10. The method of claim 6, wherein the metal layer comprises TiN or TaN.

11. The method of claim 6, wherein the opening can be a via hole, a trench, or a dual damascene opening in the dielectric layer.

12. A method for forming a dual damascene opening, comprising:

providing a substrate having a stack of a conductive layer, a protective layer, a low-k material layer and a metal hard mask layer thereon, wherein a rude dual damascene hole penetrates through the metal hard mask layer and the low-k material layer and exposes a portion of the protective layer; and

etching the exposed protective layer with a plasma generated from a gas mixture of helium (He) and at least one carbon fluoride to transform the rude dual damascene hole into a dual damascene opening exposing a portion of the conductive layer.

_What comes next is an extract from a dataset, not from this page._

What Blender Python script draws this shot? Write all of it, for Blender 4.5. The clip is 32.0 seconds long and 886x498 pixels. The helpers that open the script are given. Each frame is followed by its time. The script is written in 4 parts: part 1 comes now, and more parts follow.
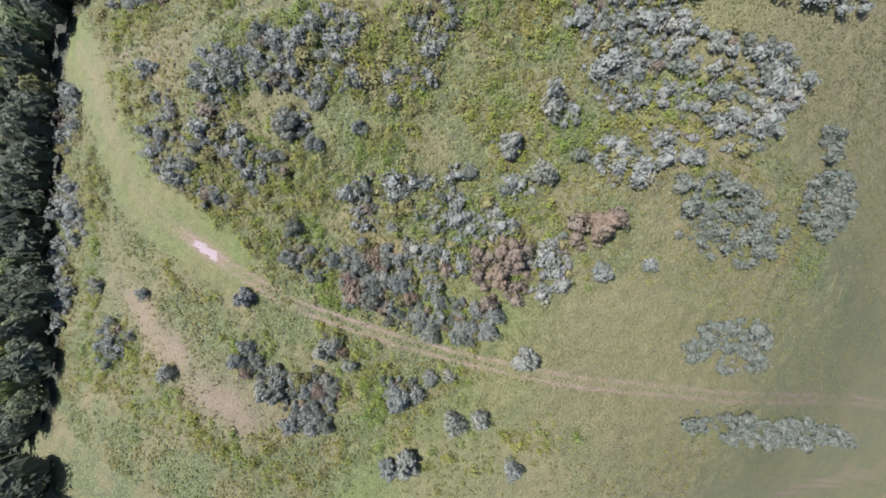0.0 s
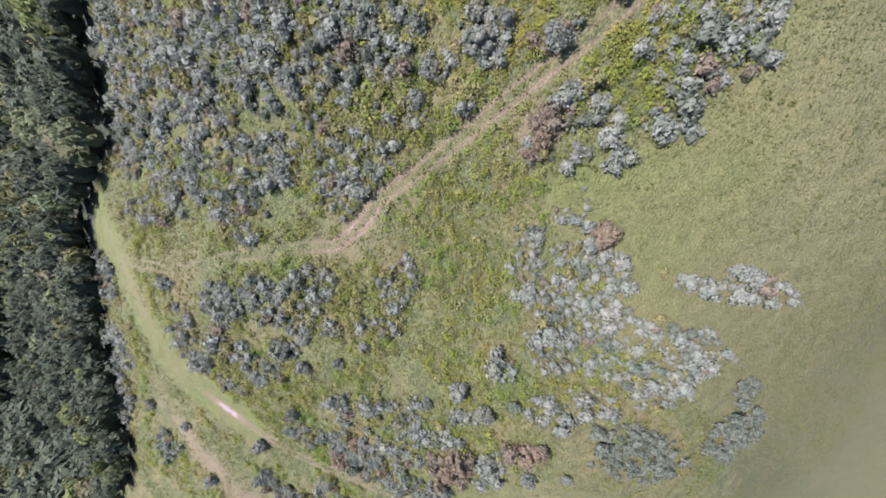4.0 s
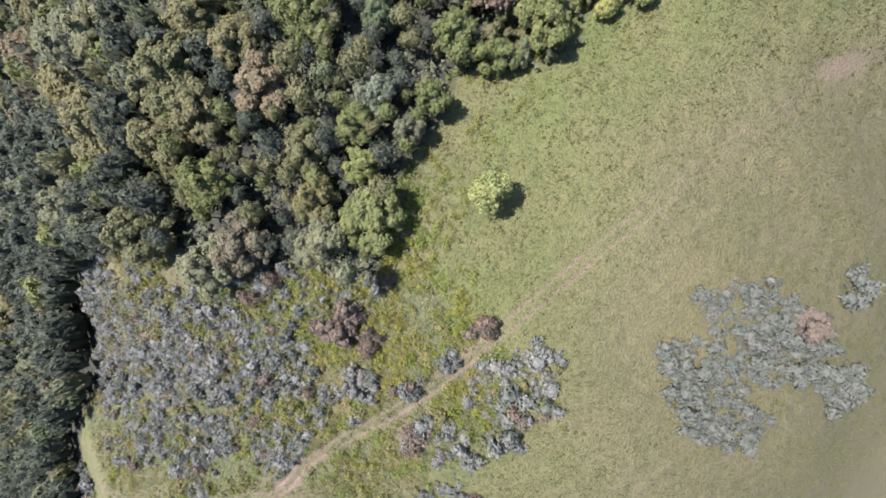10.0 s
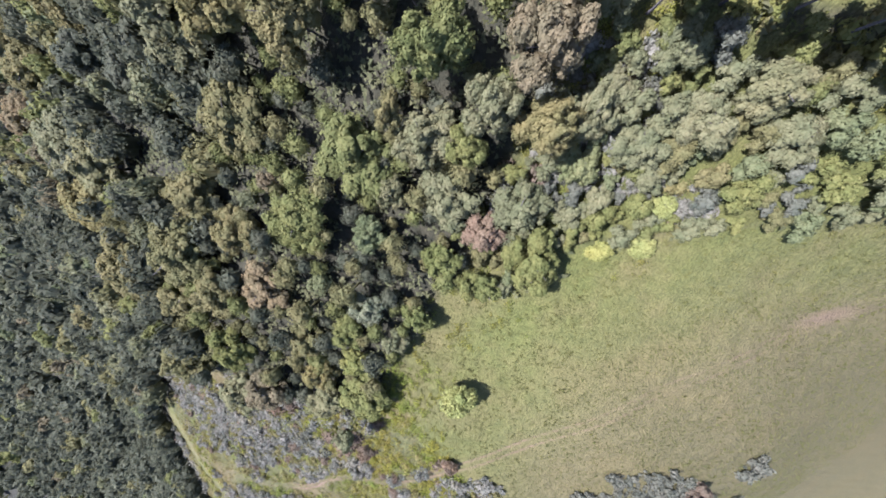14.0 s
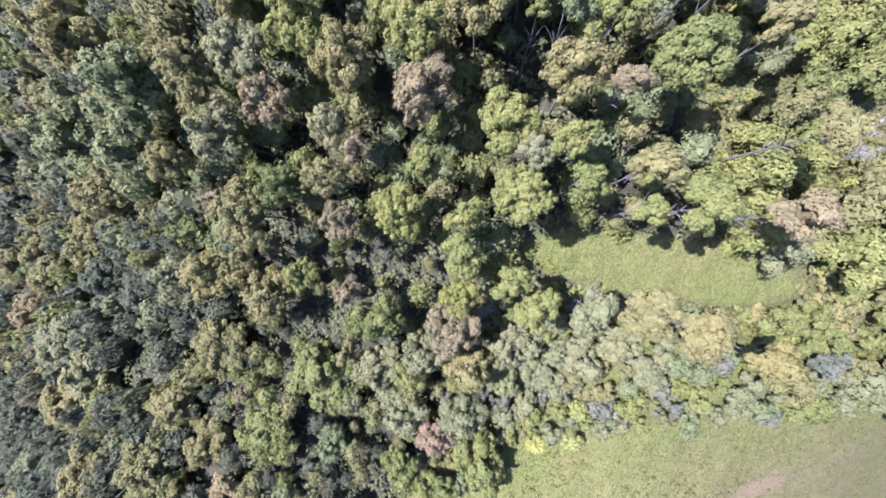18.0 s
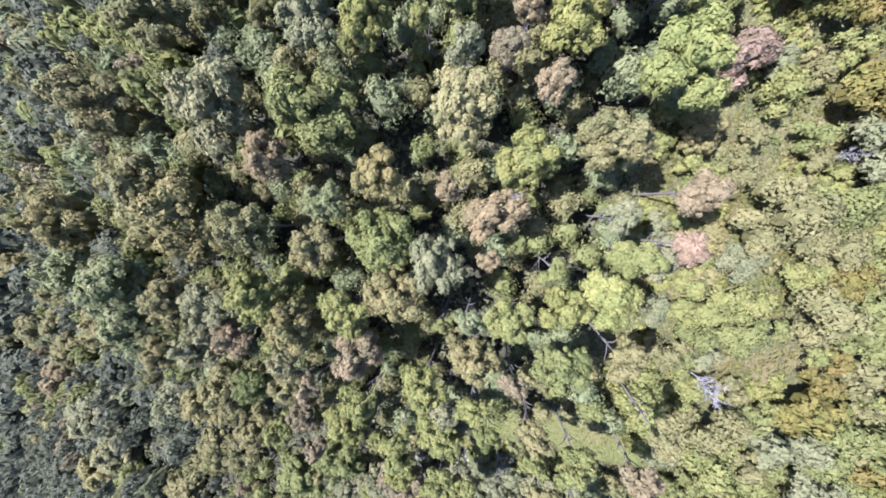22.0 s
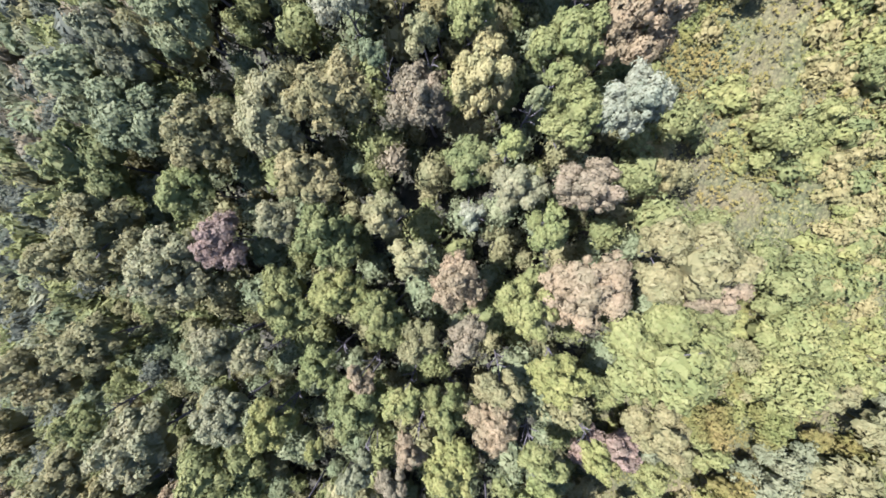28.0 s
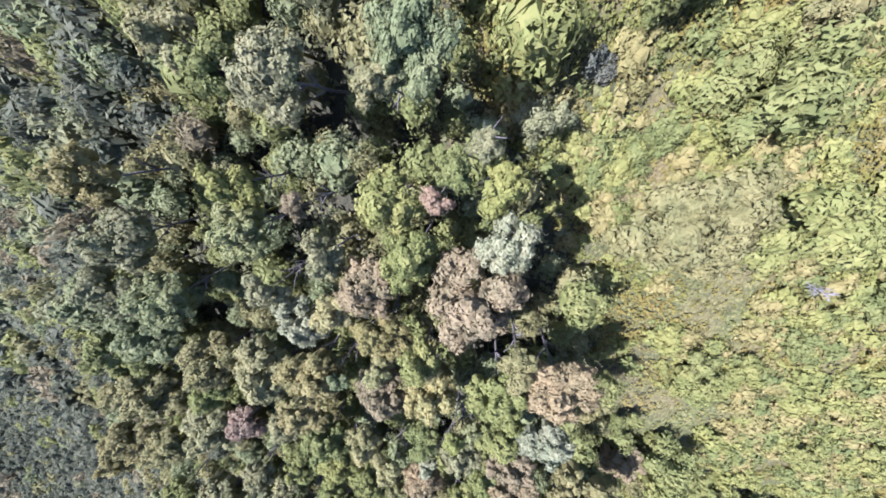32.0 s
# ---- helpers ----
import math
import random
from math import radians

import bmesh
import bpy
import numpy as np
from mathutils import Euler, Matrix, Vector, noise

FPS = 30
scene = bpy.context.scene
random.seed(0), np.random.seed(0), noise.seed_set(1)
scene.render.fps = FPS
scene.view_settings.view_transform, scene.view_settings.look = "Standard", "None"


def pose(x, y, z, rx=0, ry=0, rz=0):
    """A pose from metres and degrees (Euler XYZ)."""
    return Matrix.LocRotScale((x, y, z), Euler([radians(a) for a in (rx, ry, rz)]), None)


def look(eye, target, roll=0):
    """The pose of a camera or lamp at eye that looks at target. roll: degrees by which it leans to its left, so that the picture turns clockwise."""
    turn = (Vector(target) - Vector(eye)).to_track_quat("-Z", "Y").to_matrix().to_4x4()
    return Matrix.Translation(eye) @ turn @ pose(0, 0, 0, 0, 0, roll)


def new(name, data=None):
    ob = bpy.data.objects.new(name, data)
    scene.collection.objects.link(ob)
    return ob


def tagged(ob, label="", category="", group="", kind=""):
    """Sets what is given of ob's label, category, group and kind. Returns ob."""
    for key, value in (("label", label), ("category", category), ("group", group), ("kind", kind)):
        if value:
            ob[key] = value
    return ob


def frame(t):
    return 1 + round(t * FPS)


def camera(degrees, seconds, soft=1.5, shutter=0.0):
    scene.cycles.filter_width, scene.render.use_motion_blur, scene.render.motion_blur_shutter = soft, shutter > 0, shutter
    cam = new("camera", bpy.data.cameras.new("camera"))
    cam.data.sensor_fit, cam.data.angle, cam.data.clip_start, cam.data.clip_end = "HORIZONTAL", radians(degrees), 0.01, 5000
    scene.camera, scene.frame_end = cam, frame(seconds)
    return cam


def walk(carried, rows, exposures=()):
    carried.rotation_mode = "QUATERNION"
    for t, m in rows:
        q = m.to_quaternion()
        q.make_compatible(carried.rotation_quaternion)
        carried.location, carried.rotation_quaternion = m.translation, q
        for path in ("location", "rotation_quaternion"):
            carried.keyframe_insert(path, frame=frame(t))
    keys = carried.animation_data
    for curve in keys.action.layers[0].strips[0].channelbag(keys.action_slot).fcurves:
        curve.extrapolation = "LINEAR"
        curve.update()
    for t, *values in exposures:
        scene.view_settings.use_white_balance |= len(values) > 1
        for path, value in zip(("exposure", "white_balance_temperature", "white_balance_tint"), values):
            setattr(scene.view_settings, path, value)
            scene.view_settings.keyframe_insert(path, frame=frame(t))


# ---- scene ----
cam = camera(117.0, 32.0, soft=1.75)
ROWS = (
    (0.0, 6.93, 3.38, 32.38, 0.42, 3.13, 18.18),
    (0.5, 6.02, 8.78, 32.84, -0.19, 4.08, 18.07),
    (1.0, 5.21, 14.30, 33.43, -2.52, 4.28, 17.56),
    (1.5, 4.55, 19.91, 33.79, -4.11, 4.26, 17.28),
    (2.0, 3.98, 25.17, 34.00, -7.03, 4.23, 17.16),
    (2.5, 3.08, 30.46, 34.20, -9.25, 4.66, 17.38),
    (3.0, 1.97, 35.99, 34.32, -10.47, 4.96, 18.45),
    (3.5, 1.06, 41.13, 34.81, -11.47, 5.65, 18.86),
    (5.5, 3.94, 50.32, 37.12, 4.19, 8.57, 23.30),
    (6.0, 4.20, 53.39, 36.61, 4.47, 9.41, 21.87),
    (6.5, 4.62, 56.73, 37.11, 5.32, 8.92, 20.17),
    (7.0, 5.61, 60.38, 37.31, 2.95, 8.14, 18.63),
    (7.5, 6.49, 64.81, 37.68, 3.33, 7.21, 18.52),
    (8.0, 6.70, 69.51, 38.12, 1.79, 6.79, 16.98),
    (8.5, 6.46, 73.78, 38.57, 1.01, 7.32, 16.87),
    (9.0, 6.38, 78.12, 39.40, 0.80, 6.73, 18.13),
    (9.5, 5.67, 82.43, 39.58, 0.38, 7.94, 16.51),
    (10.0, 6.06, 86.62, 39.85, -3.19, 6.44, 15.44),
    (10.5, 5.28, 91.11, 39.93, -4.43, 6.92, 15.28),
    (11.0, 3.99, 95.57, 40.03, -6.90, 7.48, 15.13),
    (11.5, 3.49, 100.21, 39.66, -9.59, 7.56, 15.93),
    (12.0, 2.95, 106.00, 39.06, -11.47, 7.63, 15.95),
    (12.5, 2.58, 111.45, 38.30, -13.32, 7.03, 17.37),
    (13.0, 0.73, 116.05, 37.84, -16.98, 8.86, 17.92),
    (13.5, -0.91, 121.74, 36.80, -17.64, 9.51, 18.81),
    (14.0, -2.10, 126.17, 36.04, -20.31, 10.42, 19.38),
    (14.5, -2.97, 130.50, 35.62, -21.26, 11.29, 19.74),
    (16.5, -1.64, 140.21, 40.21, -12.03, 9.81, 18.07),
    (17.0, -2.09, 141.78, 39.26, -9.52, 8.09, 17.43),
    (17.5, -2.03, 143.48, 38.81, -6.21, 7.20, 16.20),
    (18.0, -1.75, 145.91, 39.22, -3.70, 7.55, 15.78),
    (18.5, -1.67, 148.80, 39.21, -3.34, 7.26, 15.72),
    (19.0, -1.68, 152.22, 39.41, -4.33, 8.44, 15.63),
    (19.5, -1.67, 155.72, 39.67, -5.11, 9.10, 15.25),
    (20.0, -1.32, 158.92, 39.91, -5.80, 8.87, 14.96),
    (20.5, -1.20, 162.36, 40.08, -6.00, 8.84, 15.01),
    (21.0, -1.27, 165.63, 40.52, -5.81, 9.25, 15.82),
    (21.5, -1.51, 169.65, 40.57, -7.65, 9.19, 15.78),
    (22.0, -1.63, 173.95, 40.47, -9.45, 8.15, 15.43),
    (22.5, -1.83, 177.61, 40.13, -11.65, 8.83, 16.50),
    (23.0, -2.41, 181.35, 39.75, -12.34, 10.45, 18.41),
    (23.5, -2.79, 185.79, 39.00, -12.85, 11.52, 18.78),
    (24.0, -2.97, 189.41, 38.57, -17.40, 11.00, 16.60),
    (24.5, -2.96, 193.24, 37.68, -21.38, 10.38, 14.51),
    (25.0, -2.48, 196.99, 36.45, -23.36, 9.68, 15.30),
    (25.5, -2.78, 200.72, 35.43, -25.38, 10.23, 14.58),
    (27.5, -3.35, 207.00, 38.07, -8.41, 6.94, 18.28),
    (28.0, -3.88, 209.29, 37.29, -6.40, 7.48, 19.42),
    (28.5, -4.48, 211.83, 36.80, -5.94, 7.03, 19.33),
    (29.0, -4.97, 215.21, 36.81, -6.52, 6.96, 18.31),
    (29.5, -5.89, 219.08, 36.44, -9.72, 6.40, 17.60),
    (30.0, -6.77, 222.90, 35.94, -10.88, 6.87, 18.20),
    (30.5, -7.78, 226.63, 35.45, -14.63, 7.96, 17.69),
    (31.0, -8.61, 230.44, 34.73, -18.35, 8.77, 17.52),
    (31.5, -9.28, 234.32, 33.82, -21.36, 8.67, 17.77),
    (32.0, -9.88, 237.93, 32.77, -24.15, 9.22, 18.46),
)
EXPOSURES = [(0.0, 2.05, 4880.0, 18.0), (6.0, 2.17, 4980.0, 22.0), (14.0, 2.30, 4980.0, 27.0), (18.0, 2.76, 4880.0, 28.0), (32.0, 2.79, 4880.0, 28.0)]
walk(cam, [(t, pose(x, y, z, a, b, c)) for t, x, y, z, a, b, c in ROWS], EXPOSURES)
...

13. The method of claim 12, wherein the carbon fluoride is selected from a group consisting of CF4, C4F8, C4F6 and the combination thereof.

14. The method of claim 12, wherein He is introduced with a flow rate of 75-500 sccm.

15. The method of claim 12, wherein the low-k material layer comprises a material selected from a group consisting essentially of porous silicon oxide, hydrogen silsesquioxane (HSQ), methyl silsesquioxane (MSQ) and fluorinated glass (FSG).

16. The method of claim 12, wherein the metal hard mask layer comprises TiN or TaN.

17. The method of claim 12, wherein providing the substrate having a stack of the low-k material layer and the metal hard mask layer thereon comprises:

sequentially forming a blanket low-k material layer and a blanket metal layer on a substrate;

defining the trench pattern in the blanket metal layer; and

forming the rude dual damascene hole in the low-k material layer and the metal hard mask layer.

18. The method of claim 12, wherein during the step of etching the exposed portion of the protective layer, the flow rate of He is about 140 sccm and the flow rate of halogen-containing gas is about 140 sccm.

19. The method of claim 12, wherein a ratio of He to the halogen-containing gas is about 1.